If this all sounds familiar to you, it should. The Reynoso/Kroll report (released last week) is an investigation of the administrative failures that produced the “pepper-spraying incident” at UC Davis. And, as reclaim UC and others note, the “non-affiliate” plays a starring role in the justification for police violence. You should read the entire piece at reclaim UC, of course, but here’s a key analysis:
The language of the administration depicts the “non-affiliate” as a highly sexualized, racialized, and criminalized body, a foreign, contaminating body, a body that does not belong, that, like a cancer, presents a clear and present danger, that must be quickly identified and surgically removed.
Indeed, as another indispensible analysis (by Aaron Bady, here) points out, “non-affiliates” were the entire justification for shutting down the encampment at Davis:
To put it as simply as possible, there is no law against setting up tents in the day-time, and the UCDPD had no legal basis for what they did. They just didn’t. And since the presence of “non-affiliates” was the only possible legal fig leaf the campus administrators and police had to rely on, they had to believe in them, with all the faith of a 2003-era war hawk arguing about WMD’s in Iraq. Since Katehi wanted to destroy the camps, above all — and as the reports make very clear, the one non-negotiable objective was that the camps go, regardless of legal warrant — they had to imagine into existence a world in which such an action was defensible. They had to imagine Oakland bursting out of Davis. And so they did.
And so, just a few months after the threat of “non-affiliates” allowed UCD PD to rid the campus of an event that offended the Chancellor, we receive an email from UCSC PD about an event that offends the UCSC Chancellor in which the specter of “unaffiliated” people is raised. You don’t need a giant cloud of pot smoke to see which way the wind is blowing.
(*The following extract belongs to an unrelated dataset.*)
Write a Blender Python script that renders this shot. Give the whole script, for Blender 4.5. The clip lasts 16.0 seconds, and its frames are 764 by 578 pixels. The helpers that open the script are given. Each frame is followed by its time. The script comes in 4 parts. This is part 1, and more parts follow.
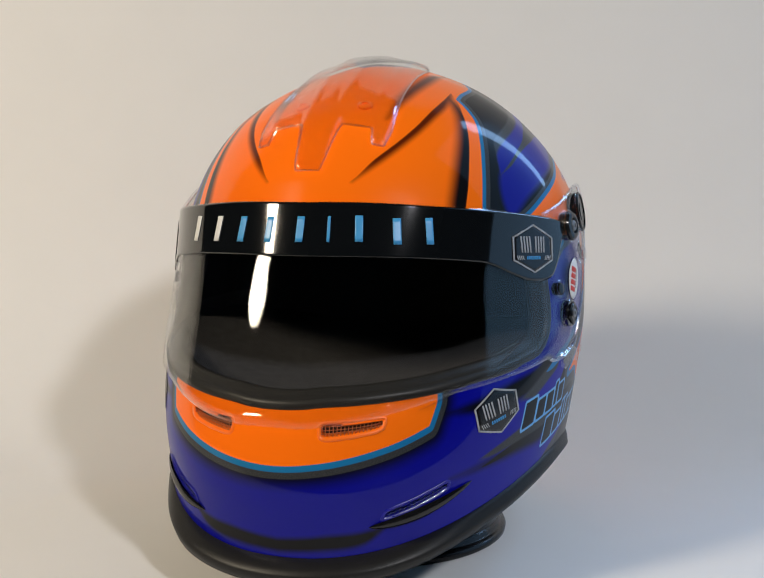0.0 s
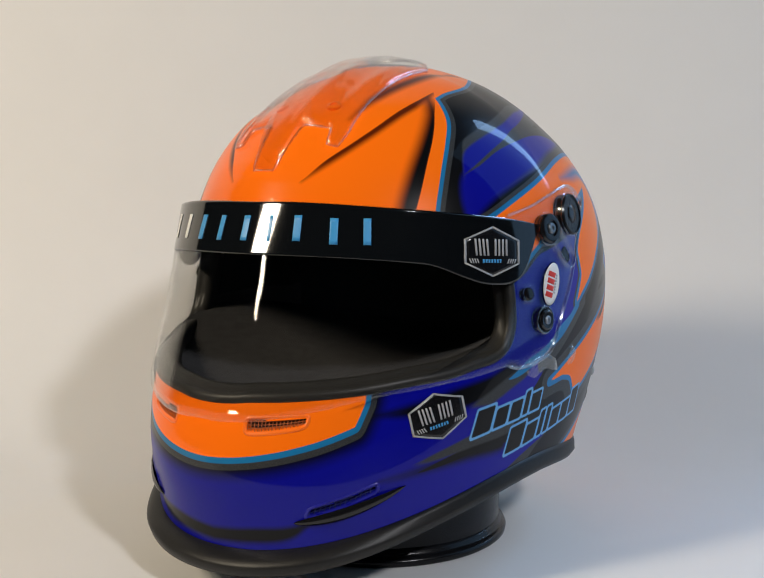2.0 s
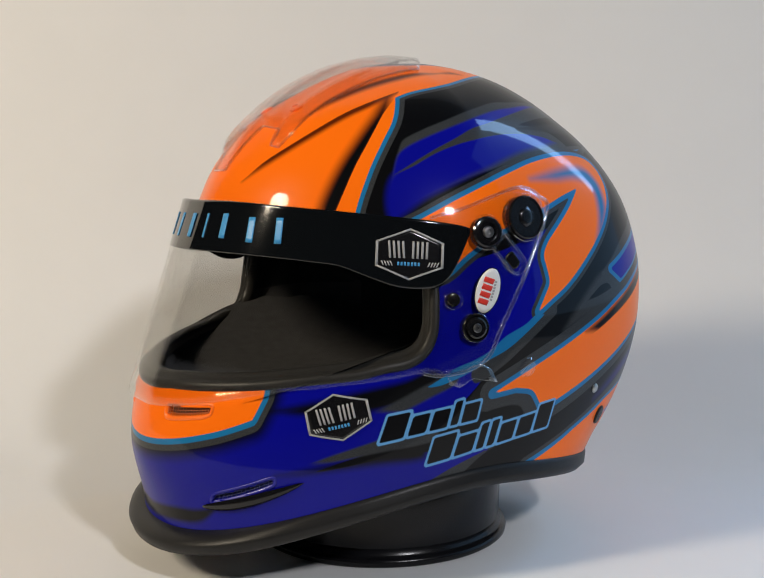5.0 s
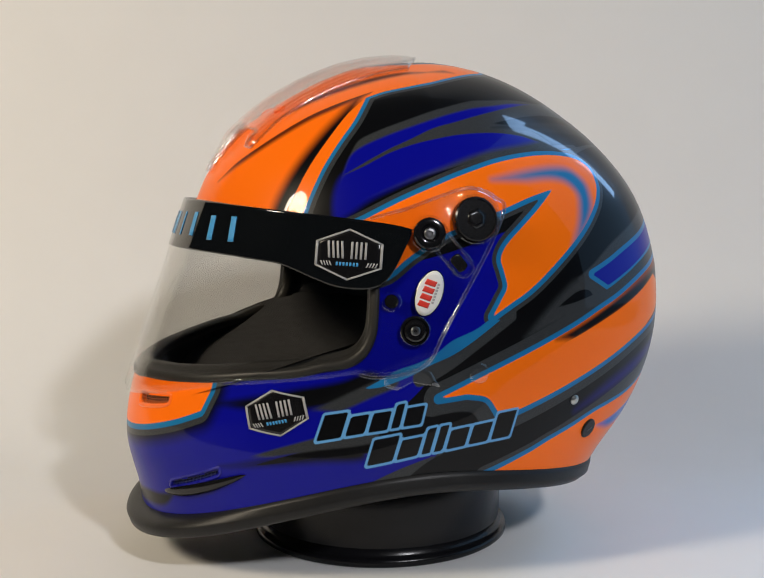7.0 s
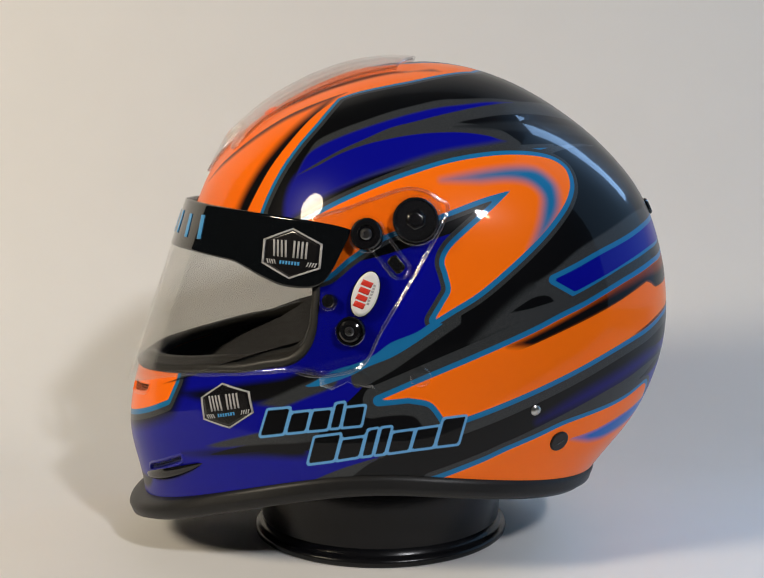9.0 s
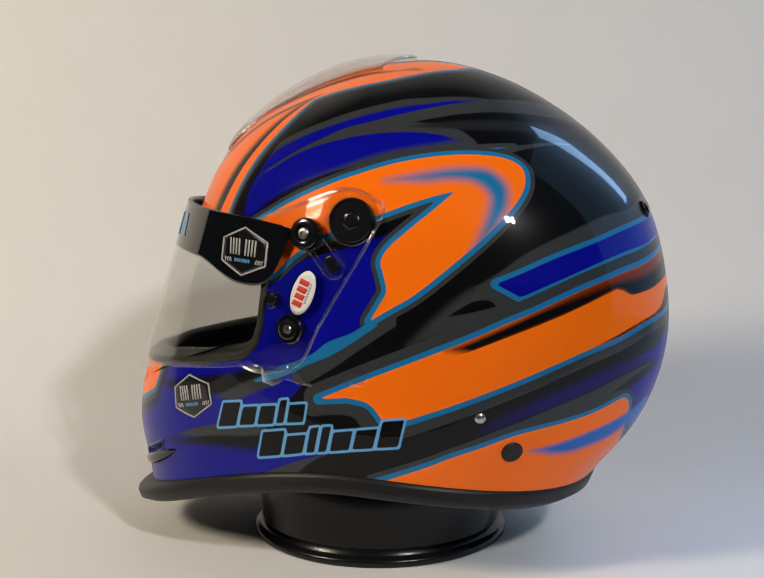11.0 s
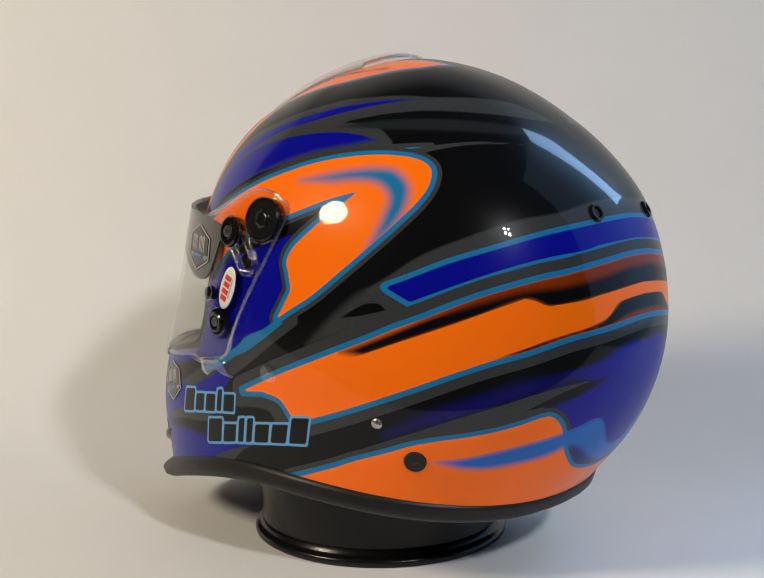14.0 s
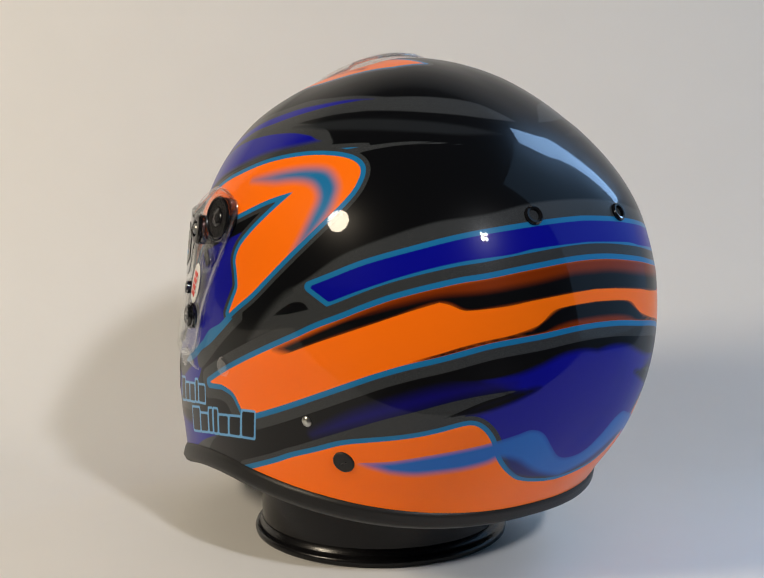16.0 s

Now I’m not predicting that tomorrow’s stoned revelers will be treated to a redux of the Lt. John Pike Show or anything similar. But I am pointing out that the rhetoric is being put into place for the UCSC Administration to justify taking repressive physical action against the 4/20 gathering. And while I don’t expect the National Guard to show up tomorrow, I wouldn’t be at all surprised if UCSC PD flexes its muscles a little: maybe one or two arrests or detainments of “unaffiliated” persons engaging in some sort of “suspicious activity.” And even if tomorrow passes uneventfully, don’t forget that the UCSC Admin is slowly developing the tools they need to justify a future crackdown.